Israel elections: Who – and what – are you voting for?

‘If you are going to build a country, you had better be prepared to get your hands dirty!’– Rav Kook

VOTE AS IF your life depended upon it. (photo credit: MARC ISRAEL SELLEM)
VOTE AS IF your life depended upon it.
(photo credit: MARC ISRAEL SELLEM)
Are you ready for another spin on the (not so) merry-go-round? As elections confront us yet again this coming week – actually realizing the joke that Election Day is an annual national holiday – there is an awful lot of apathy and cynicism in the air. Many of the people I talk to are not at all sure that they will be voting this time, either because they are convinced that there will be still another “hung jury” and the outcome will be inconclusive, or because they are fed up with election politics and the constant mud-slinging between the candidates.
While their feelings of frustration are fully understandable, I urge these people, along with every single Israeli citizen, to resist the temptation to stay away from the ballot box. Just think of all the centuries throughout our Diaspora history, all the many places we sojourned on our travels around the planet, when we had no power, no say, no control whatsoever over our fate. We were acted upon – usually to our detriment – but were never the principal actors. Emperors and kings and pashas and popes and dukes and czars decided what our destiny would be, and we were helpless, hapless victims of the whims and desires of others. At a moment’s notice, we might be taxed into destitution, evicted from our homes or summarily massacred.
And there was no right or means of appeal.
Finally, we have established dominion over our collective lives and become full-fledged members of the community of nations. Now, it is we who will decide our future, we who will judge ourselves, rather than be judged by a sometimes hospitable, sometimes hostile outside force. This independence and self-rule is the truest miracle of Israel, but it only is manifested when the public at large takes hold of the reigns and lets its voice be heard.

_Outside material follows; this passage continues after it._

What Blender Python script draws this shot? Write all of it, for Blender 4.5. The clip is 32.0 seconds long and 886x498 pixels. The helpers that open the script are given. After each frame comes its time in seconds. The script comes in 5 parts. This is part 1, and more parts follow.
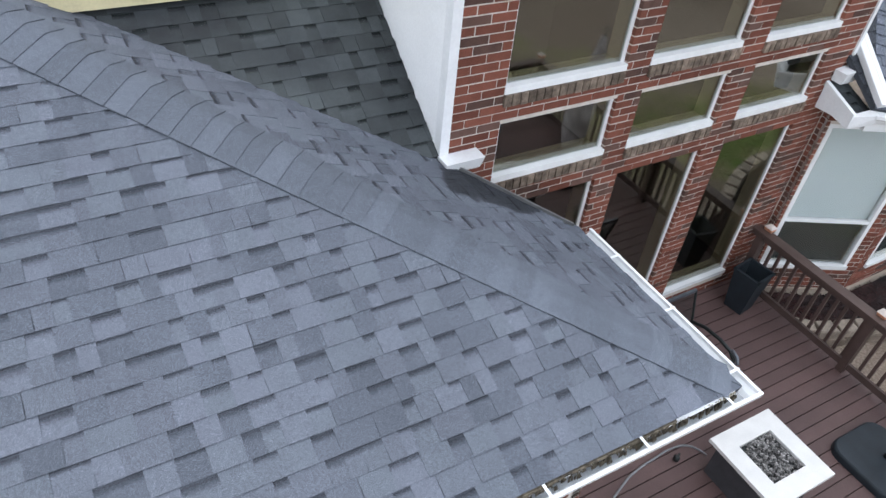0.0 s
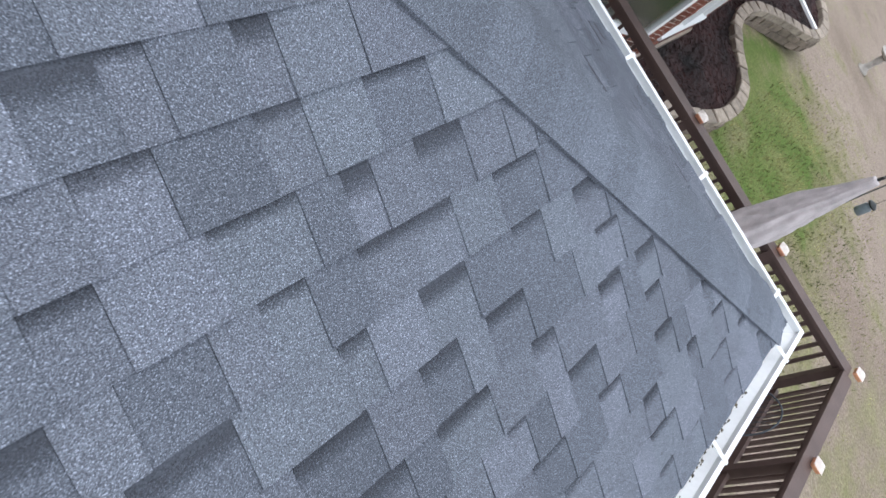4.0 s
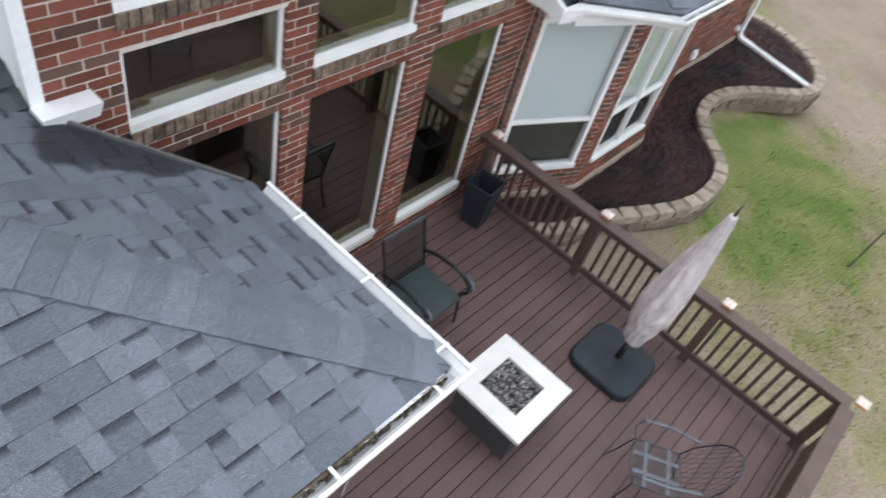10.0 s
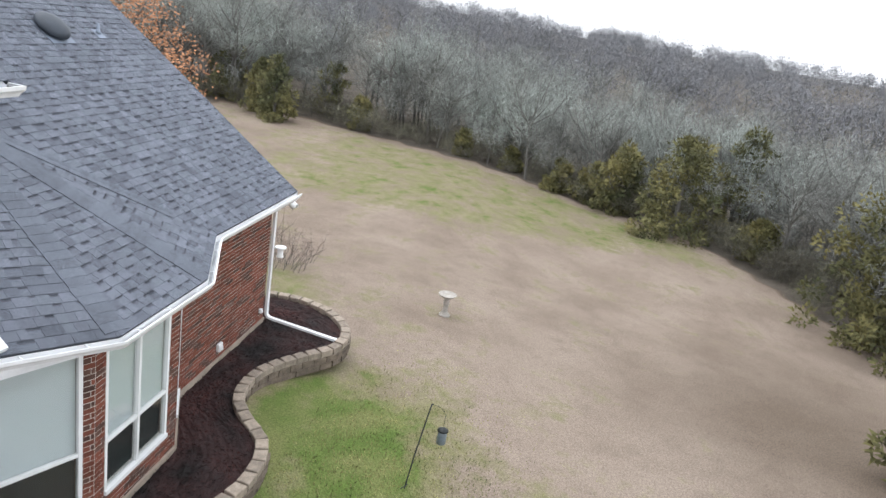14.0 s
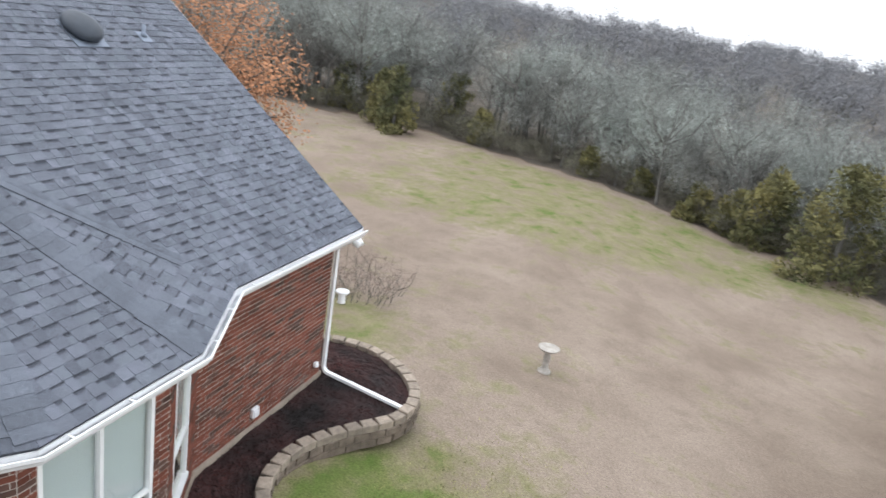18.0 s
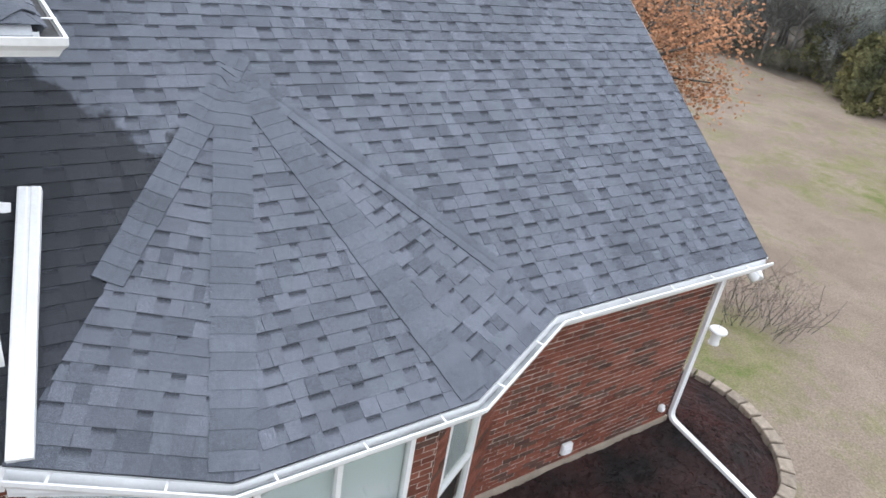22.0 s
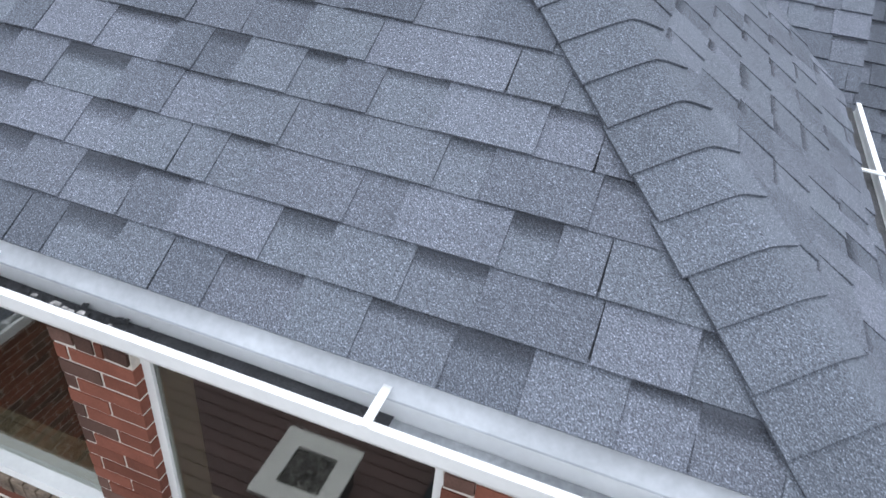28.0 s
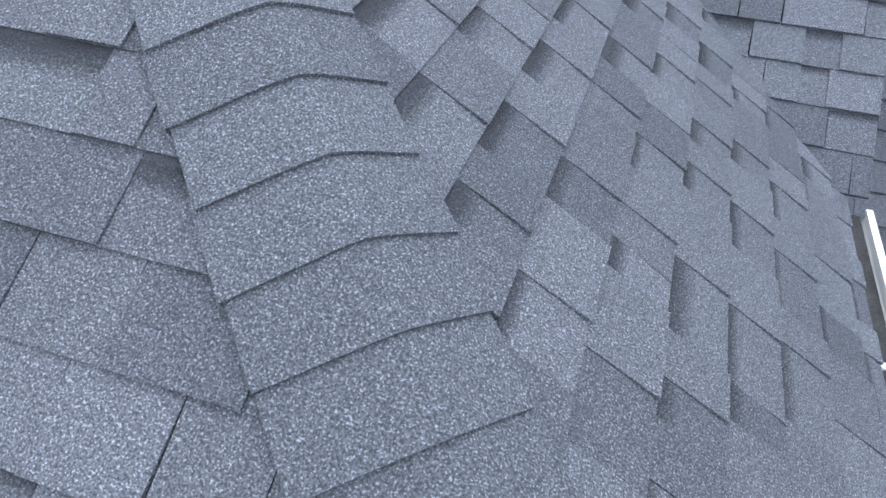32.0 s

Oh, I know that this election campaign has been particularly dirty, and that you may not want to be soiled by it. But face it, you have no choice, unless you want an ever smaller and smaller minority to make choices for you.
I am reminded of the story about Israel’s legendary pre-state chief rabbi, Abraham Isaac Kook. He visited a kindergarten one Tu Bishvat, and watched as the teachers handed the little children seedlings to plant in the garden. Suddenly, one of the teachers noticed Rav Kook crying, and rushed over to him. “What is the matter?” she exclaimed.
“You gave the children plants, but you didn’t give me one!” said the rabbi.
“But we thought it would not befit your honor to get down on the ground, in the dirt,” explained the teacher.
As Rav Kook took a seedling and bent to place it in the earth, he looked up at the teacher and said, “If you are going to build a country, you had better be prepared to get your hands dirty!”
Yet even for those who are committed to participating in this election, many have said they simply don’t know who to vote for. They feel that each of the candidates has some “fatal flaw,” and they don’t get a strong, secure feeling about any one of them.
Well, I can’t tell you who I personally favor in the race – too many columnists insist on sharing their secret ballot with the public, as if we Israelis need someone else to tell us what to do! – but what I can tell you is who I will not be voting for:
• I WILL not cast my single, precious vote for any party that maintains, as a general rule, that they will not sit with any one particular group of Jews, be they secular or religious, right- or left-wing. What does this say about the quality of unity, if they put any Jew in a corner and ostracize him? How can we ever have peace among ourselves if certain Jews are declared persona non grata from the outset?
• I also will not vote for any party that is soft on security, that votes (and has voted) for terrorist murderers to continue receiving monthly payments as reward for their crimes. Such individuals, and their parties, are accomplices to atrocities in my eyes, and have voted themselves out of the consensus by their obscene acquiescence to terrorist abominations. They have no place in our government.
• And I will not vote for any party that disrespects the Israeli army, that seeks any possible excuse to criticize and attack our holy soldiers. If there is any one force in Israel that brings the nation together, that is the “great equalizer” in society, it is the IDF, which daily places itself on the firing line and allows us to go about living our normal lives.
The ideal candidate will be someone, man or woman, who has demonstrated a profound sensitivity for every citizen of the country, who has served with distinction in our armed forces, who has a deep love and knowledge of Judaism and who respects universal values of decency, morality and – are you ready for this? – honesty. While recognizing the many aspects of life here that need attention and adjustment, he or she will take unabashed pride in being Israeli and will represent us to the world at large not as a victim or a persecuted pariah, but as a great nation that stands upright in its conduct, and not only has the right to exist, but the ability to lead the entire planet to greater glory.
If you believe that one of the candidates, or party, espouses these qualities, then you already know for whom to vote. But if this caped super-hero is still on the horizon, don’t let that deter you from doing your patriotic duty. Eventually, he or she will appear, because a great nation will always produce a great leader. Vote as if your life depended upon it – because it does.